The most radical of the Confederates were led by Papal Nuncio Rinuccini, and they sought to completely remove Protestantism from the island. Starting in the early 1600s, the English Crown had taken up a program of completely pacifying Ulster, Ireland's most rebellious region. Wars and resistance to English rule proved too costly to maintain, and after Ulster's Earls were defeated in the 9 Years' War (1593-1603) the English Monarchy supported a plantation system to crush Irish resistance. The crown and London investors provided land grants to those willing to build fortifications and fund the settlement of English and Scottish Protestants that would farm the land. Native Irish were supposed to have been pushed from the land, but Protestant settlement did not occur in great enough numbers and the natives for the most part remained as laborers. The movement of Protestant English and Scottish settlers to Ulster and Catholic natives from Ulster would in theory Anglicize Ulster to keep it peaceful and profitable.
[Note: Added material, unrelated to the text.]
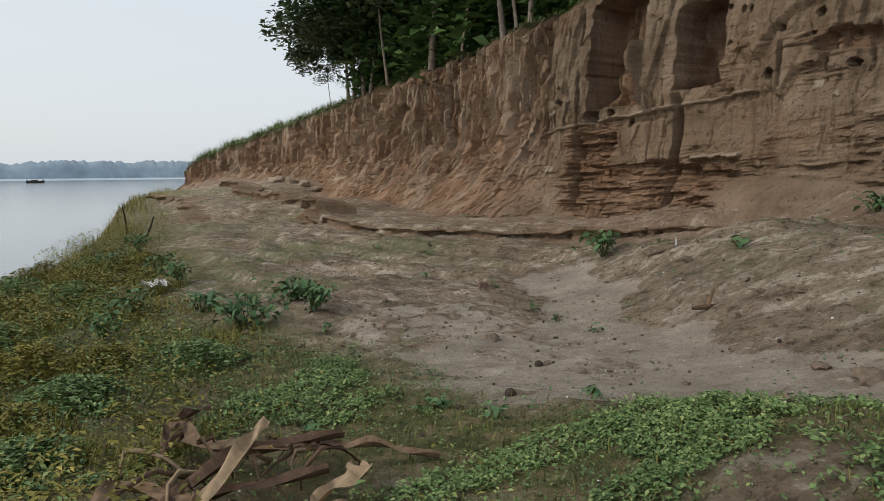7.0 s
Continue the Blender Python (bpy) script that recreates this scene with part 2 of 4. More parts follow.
def bm_mesh(name, bm, mat, smooth=True):
    me = bpy.data.meshes.new(name)
    for f in bm.faces:
        f.smooth = smooth
    bm.to_mesh(me)
    bm.free()
    me.materials.append(mat)
    return me


def tube(points, radii, sides=7):
    """Verts and quads of a swept tube."""
    points = np.asarray(points, float)
    verts, faces = [], []
    for i, p in enumerate(points):
        d = Vector(points[min(i + 1, len(points) - 1)] - points[max(i - 1, 0)]).normalized()
        a = d.orthogonal().normalized() if abs(d.z) < 0.9 else d.cross(Vector((0, 1, 0))).normalized()
        b = d.cross(a)
        for k in range(sides):
            w = 2 * math.pi * k / sides
            verts.append(p + radii[i] * (np.array(a) * math.cos(w) + np.array(b) * math.sin(w)))
    for i in range(len(points) - 1):
        for k in range(sides):
            k2 = (k + 1) % sides
            faces.append((i * sides + k, i * sides + k2, (i + 1) * sides + k2, (i + 1) * sides + k))
    return verts, faces


def join(pieces):
    verts, faces, o = [], [], 0
    for v, f in pieces:
        verts.extend(v)
        faces.extend([tuple(i + o for i in q) for q in f])
        o += len(v)
    return np.array(verts), np.array(faces)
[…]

This population of Protestants were Rinuccini's target, and they made up a large portion of deaths in Ireland during the conflict. About of quarter of Irish Protestants may have been killed by the end of the Confederation, although this number is inflated by the high proportion of Protestant soldiers included in the tally. Protestant media in Britain played up and over-exaggerated atrocities, but they were based in truth. The Catholic uprising from 1641-1649 was terribly violent and filled with unjustifiable slaughter.

Splits between moderate and radical factions weakened the Confederation of Kilkenny overall. It made Ireland an easier target when Cromwell finally arrived in 1649. Cromwell's invasion was devastating. I won't touch too much on it, but the most well-known examples of this were the massacres at Drogheda and Wexford. Cromwell's invasion in conjunction with the policies put into place after reestablishing rule created his infamous reputation within Ireland to this day. Tens of thousands of Irishmen were sent into indentured servitude across the Atlantic, and massive portions of formerly Catholic-owned landed was granted to Protestant allies and elite.

During the English Civil War there was an incredibly violent revolution led by Irish Catholics followed up by an incredibly violent reconquest by Cromwell and the Commonwealth. In addition to actual fighting, war brought disruption of food supplies, famine, and plague. I can't assess the veracity of specific numbers, but it was indeed deadly.

Most of this information comes from Moody's The Course of Irish History as well as a few other sources I can try to find.